■ **Exercise objective**:
Search the data for the word "curve" and copy every line where it occurs.

* * * * * * * * *

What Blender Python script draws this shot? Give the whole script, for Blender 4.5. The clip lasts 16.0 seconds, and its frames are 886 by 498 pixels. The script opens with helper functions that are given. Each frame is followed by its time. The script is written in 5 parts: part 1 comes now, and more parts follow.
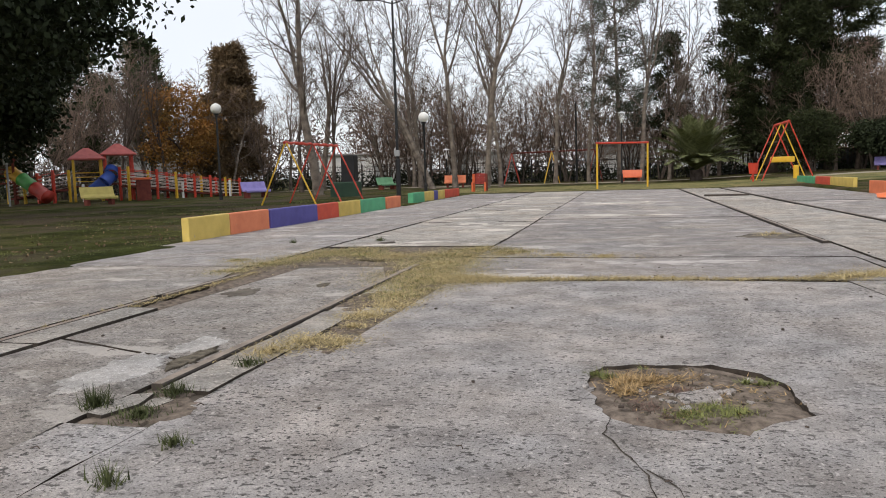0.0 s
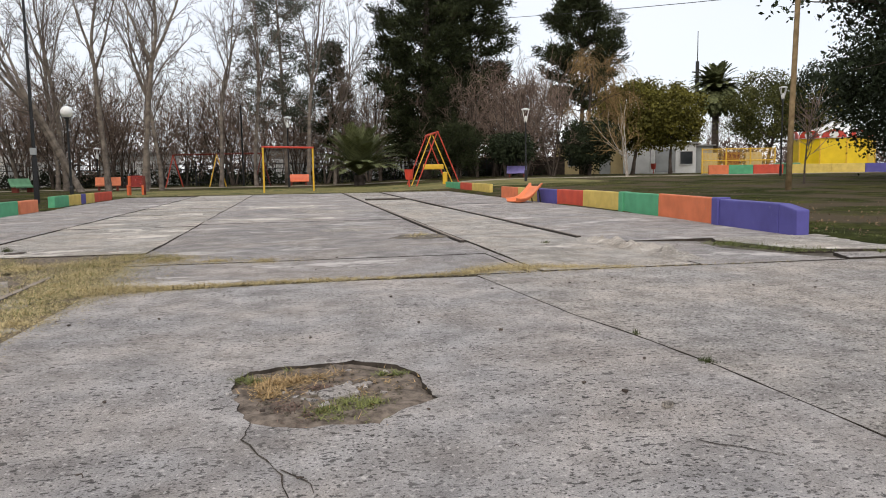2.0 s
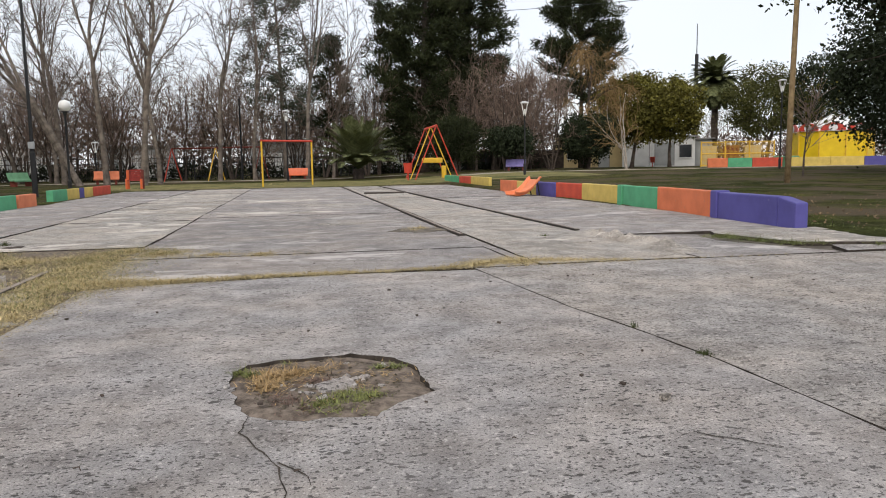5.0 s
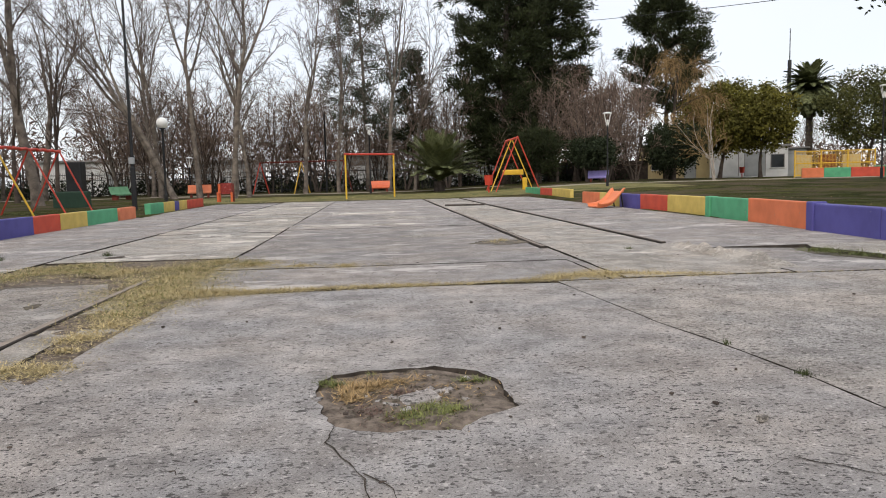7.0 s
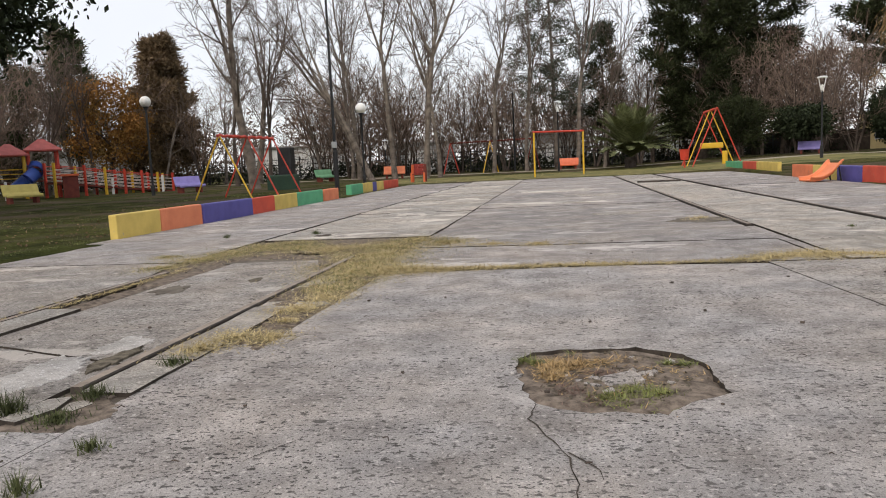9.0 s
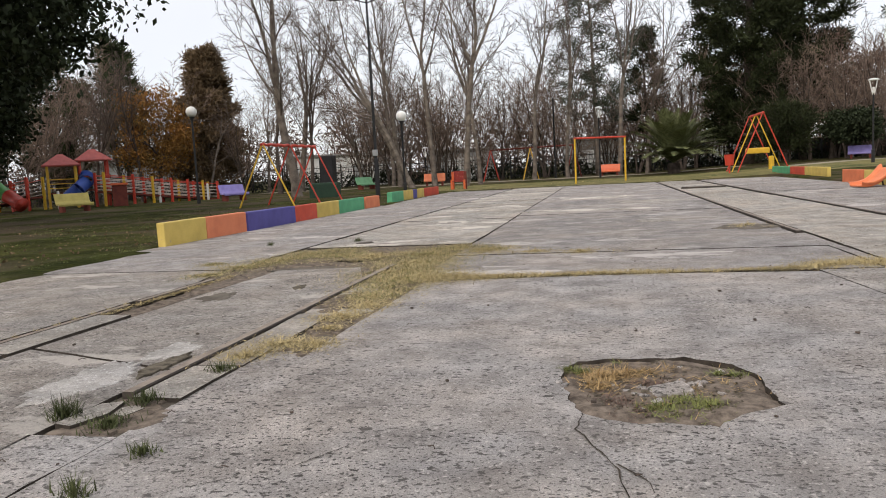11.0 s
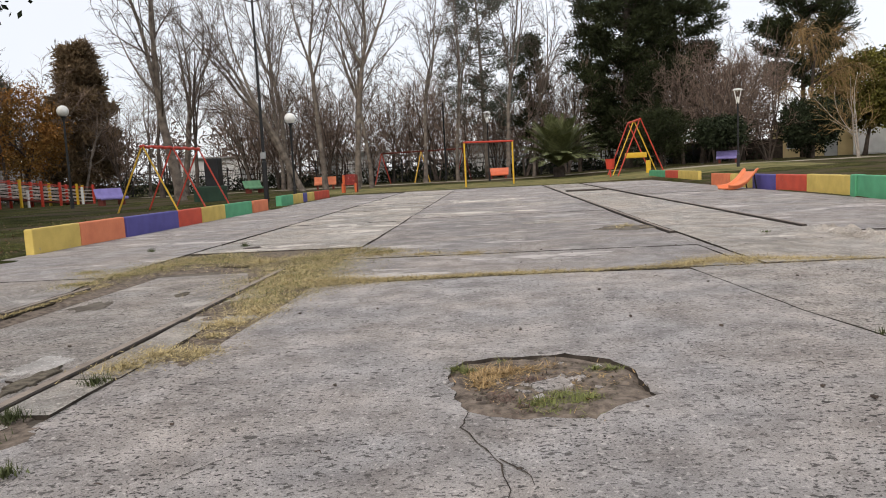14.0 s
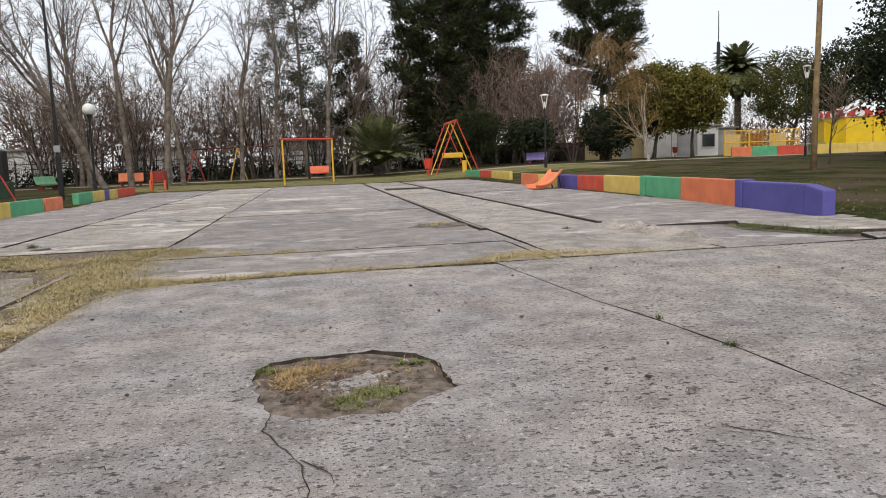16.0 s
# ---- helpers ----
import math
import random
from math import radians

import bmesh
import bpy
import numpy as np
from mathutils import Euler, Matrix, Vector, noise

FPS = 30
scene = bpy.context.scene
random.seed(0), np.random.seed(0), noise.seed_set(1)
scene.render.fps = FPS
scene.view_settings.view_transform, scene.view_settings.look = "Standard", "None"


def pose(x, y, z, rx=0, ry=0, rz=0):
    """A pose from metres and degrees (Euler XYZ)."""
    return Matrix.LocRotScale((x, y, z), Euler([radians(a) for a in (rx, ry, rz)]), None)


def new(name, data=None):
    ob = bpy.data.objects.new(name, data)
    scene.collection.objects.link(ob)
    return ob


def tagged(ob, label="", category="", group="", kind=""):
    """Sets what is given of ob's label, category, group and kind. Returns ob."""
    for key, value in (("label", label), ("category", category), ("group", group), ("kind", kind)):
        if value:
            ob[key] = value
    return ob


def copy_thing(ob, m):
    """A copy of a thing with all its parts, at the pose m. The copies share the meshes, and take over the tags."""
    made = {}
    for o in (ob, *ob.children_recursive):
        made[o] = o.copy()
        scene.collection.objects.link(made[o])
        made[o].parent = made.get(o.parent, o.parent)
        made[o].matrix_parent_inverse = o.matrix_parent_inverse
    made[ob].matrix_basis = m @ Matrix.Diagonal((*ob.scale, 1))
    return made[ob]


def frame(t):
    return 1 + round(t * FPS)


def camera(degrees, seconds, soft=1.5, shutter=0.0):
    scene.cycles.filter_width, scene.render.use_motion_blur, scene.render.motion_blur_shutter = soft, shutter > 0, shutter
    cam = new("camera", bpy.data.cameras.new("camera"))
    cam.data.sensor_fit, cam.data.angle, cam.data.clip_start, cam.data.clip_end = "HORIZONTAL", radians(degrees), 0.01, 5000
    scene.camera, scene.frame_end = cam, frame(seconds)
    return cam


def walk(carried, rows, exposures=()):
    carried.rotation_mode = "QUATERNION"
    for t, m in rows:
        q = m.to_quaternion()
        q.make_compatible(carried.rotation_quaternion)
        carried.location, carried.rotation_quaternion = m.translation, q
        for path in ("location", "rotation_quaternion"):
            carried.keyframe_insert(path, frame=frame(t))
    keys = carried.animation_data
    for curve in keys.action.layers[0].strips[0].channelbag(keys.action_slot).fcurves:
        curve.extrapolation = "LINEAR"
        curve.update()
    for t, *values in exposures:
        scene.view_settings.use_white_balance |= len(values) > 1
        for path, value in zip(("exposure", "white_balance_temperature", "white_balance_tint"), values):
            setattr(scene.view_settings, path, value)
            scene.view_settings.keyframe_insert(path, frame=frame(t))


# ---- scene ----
cam = camera(61.63, 16.0, soft=1.0)
PATH = [
    (0.0, pose(-0.097, -0.003, 0.961, 84.242, 1.708, 13.625)),
    (0.5, pose(-0.071, -0.001, 0.968, 85.307, 0.758, 8.263)),
    (1.0, pose(-0.033, -0.004, 0.965, 85.166, 0.340, -0.192)),
    (1.5, pose(0.014, -0.009, 0.962, 84.176, 0.666, -7.556)),
    (2.0, pose(0.042, -0.020, 0.962, 83.990, 0.813, -11.346)),
    (2.5, pose(0.051, -0.027, 0.965, 83.977, 0.639, -11.906)),
    (3.0, pose(0.050, -0.020, 0.965, 83.887, 0.706, -11.546)),
    (3.5, pose(0.049, -0.016, 0.960, 83.552, 0.730, -11.645)),
    (6.0, pose(0.050, -0.019, 0.958, 83.477, 1.469, -10.615)),
    (6.5, pose(0.046, -0.016, 0.960, 83.922, 1.607, -8.506)),
    (7.0, pose(0.033, 0.001, 0.960, 84.537, 1.252, -5.260)),
    (7.5, pose(0.015, -0.000, 0.958, 84.384, 1.296, -1.408)),
    (8.0, pose(0.001, -0.004, 0.960, 84.128, 1.591, 1.986)),
    (8.5, pose(-0.012, 0.013, 0.956, 83.757, 1.938, 5.245)),
    (9.0, pose(-0.027, 0.018, 0.957, 83.355, 2.643, 9.039)),
    (11.5, pose(-0.049, 0.019, 0.962, 84.130, 3.105, 12.232)),
    (12.0, pose(-0.043, 0.018, 0.958, 84.007, 3.396, 12.238)),
    (12.5, pose(-0.048, 0.020, 0.958, 84.438, 3.446, 11.729)),
    (13.0, pose(-0.037, 0.026, 0.958, 84.477, 3.191, 8.897)),
    (13.5, pose(-0.023, 0.018, 0.960, 84.614, 2.754, 6.090)),
    (14.0, pose(-0.016, 0.002, 0.962, 83.873, 2.893, 3.787)),
    (14.5, pose(-0.001, -0.005, 0.960, 83.636, 2.641, 0.563)),
    (15.0, pose(0.014, -0.001, 0.956, 83.230, 2.577, -2.390)),
    (15.5, pose(0.029, 0.004, 0.958, 83.155, 2.297, -6.167)),
    (16.0, pose(0.062, 0.008, 0.952, 83.166, 2.108, -9.850)),
]
WARMTH = [(0.0, -0.06, 6540, 10), (7.0, -0.05, 6520, 10), (9.0, -0.06, 6700, 10.8), (12.5, -0.06, 6720, 10.8), (14.0, -0.06, 6640, 10.8), (16.0, -0.05, 6580, 10.8)]
walk(cam, PATH, WARMTH)

# ---- sky and light: overcast winter day ----
world = bpy.data.worlds.new("world")
scene.world = world
world.use_nodes = True
wn, wl = world.node_tree.nodes, world.node_tree.links
sky = wn.new("ShaderNodeTexSky")
sky.sky_type = "NISHITA"
sky.sun_disc = False
sky.sun_elevation, sky.sun_rotation = radians(42), radians(205)
skybg = wn.new("ShaderNodeBackground")
skybg.inputs["Strength"].default_value = 0.025
wl.new(sky.outputs[0], skybg.inputs["Color"])
tc = wn.new("ShaderNodeTexCoord")
cl = wn.new("ShaderNodeTexNoise")
cl.inputs["Scale"].default_value, cl.inputs["Detail"].default_value = 1.6, 4
wl.new(tc.outputs["Generated"], cl.inputs["Vector"])
cr = wn.new("ShaderNodeValToRGB")
cr.color_ramp.elements[0].position, cr.color_ramp.elements[0].color = 0.3, (0.76, 0.80, 0.87, 1)
cr.color_ramp.elements[1].position, cr.color_ramp.elements[1].color = 0.7, (0.89, 0.90, 0.925, 1)
wl.new(cl.outputs["Fac"], cr.inputs["Fac"])
cloud = wn.new("ShaderNodeBackground")
cloud.inputs["Strength"].default_value = 1.06
wl.new(cr.outputs["Color"], cloud.inputs["Color"])
addw = wn.new("ShaderNodeAddShader")
wl.new(skybg.outputs[0], addw.inputs[0])
wl.new(cloud.outputs[0], addw.inputs[1])
wl.new(addw.outputs[0], wn["World Output"].inputs["Surface"])
sun_data = bpy.data.lights.new("sun", "SUN")
sun_data.energy, sun_data.angle, sun_data.color = 1.95, radians(50), (1.0, 0.92, 0.80)
sun = new("sun", sun_data)
sun.matrix_world = pose(0, 0, 60, 48, 0, -25)


# ---- materials ----
def mat(name, base, dark=None, scale=6.0, rough=0.8, metal=0.0, bump=0.15, fine=60.0, island=0.0, objvar=0.0, wear=None, wear_amount=0.0, wear_scale=9.0):
    """Two scales of variation between base and dark, grain relief, and worn spots of their own colour."""
    m = bpy.data.materials.new(name)
    m.use_nodes = True
    n, l = m.node_tree.nodes, m.node_tree.links
    p = n["Principled BSDF"]
    p.inputs["Roughness"].default_value, p.inputs["Metallic"].default_value = rough, metal
    p.inputs["Specular IOR Level"].default_value = 0.12 if rough >= 0.65 and not metal else 0.4
    co = n.new("ShaderNodeTexCoord")
    dark = dark or tuple(c * 0.72 for c in base)
    a = n.new("ShaderNodeTexNoise")
    a.inputs["Scale"].default_value, a.inputs["Detail"].default_value = scale, 6
    b = n.new("ShaderNodeTexNoise")
    b.inputs["Scale"].default_value, b.inputs["Detail"].default_value = fine, 3
    for t in (a, b):
        l.new(co.outputs["Object"], t.inputs["Vector"])
    mixv = n.new("ShaderNodeMath")
    mixv.operation = "MULTIPLY_ADD"
    l.new(b.outputs["Fac"], mixv.inputs[0])
    mixv.inputs[1].default_value = 0.35
    l.new(a.outputs["Fac"], mixv.inputs[2])
    r = n.new("ShaderNodeValToRGB")
    r.color_ramp.elements[0].position, r.color_ramp.elements[0].color = 0.45, (*dark, 1)
    r.color_ramp.elements[1].position, r.color_ramp.elements[1].color = 0.85, (*base, 1)
    l.new(mixv.outputs[0], r.inputs["Fac"])
    out = r.outputs["Color"]
    if wear:
        w = n.new("ShaderNodeTexNoise")
        w.inputs["Scale"].default_value, w.inputs["Detail"].default_value, w.inputs["Roughness"].default_value = wear_scale, 8, 0.7
        l.new(co.outputs["Object"], w.inputs["Vector"])
        wr = n.new("ShaderNodeValToRGB")
        wr.color_ramp.elements[0].position, wr.color_ramp.elements[1].position = 0.68 - wear_amount, 0.74 - wear_amount
        l.new(w.outputs["Fac"], wr.inputs["Fac"])
        mx = n.new("ShaderNodeMix")
        mx.data_type = "RGBA"
        l.new(wr.outputs["Color"], mx.inputs["Factor"])
        l.new(out, mx.inputs["A"])
        mx.inputs["B"].default_value = (*wear, 1)
        out = mx.outputs["Result"]
    if island or objvar:
        h = n.new("ShaderNodeHueSaturation")
        src = n.new("ShaderNodeNewGeometry").outputs["Random Per Island"] if island else n.new("ShaderNodeObjectInfo").outputs["Random"]
        mr = n.new("ShaderNodeMapRange")
        amount = island or objvar
        mr.inputs["To Min"].default_value, mr.inputs["To Max"].default_value = 1 - amount, 1 + amount
        l.new(src, mr.inputs["Value"])
        l.new(mr.outputs[0], h.inputs["Value"])
        l.new(out, h.inputs["Color"])
        out = h.outputs["Color"]
    l.new(out, p.inputs["Base Color"])
    if bump:
        bp = n.new("ShaderNodeBump")
        bp.inputs["Strength"].default_value, bp.inputs["Distance"].default_value = bump, 0.01
        l.new(mixv.outputs[0], bp.inputs["Height"])
        l.new(bp.outputs[0], p.inputs["Normal"])
    return m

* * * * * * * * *

■ **Response to this task**:
    for curve in keys.action.layers[0].strips[0].channelbag(keys.action_slot).fcurves:
        curve.extrapolation = "LINEAR"
        curve.update()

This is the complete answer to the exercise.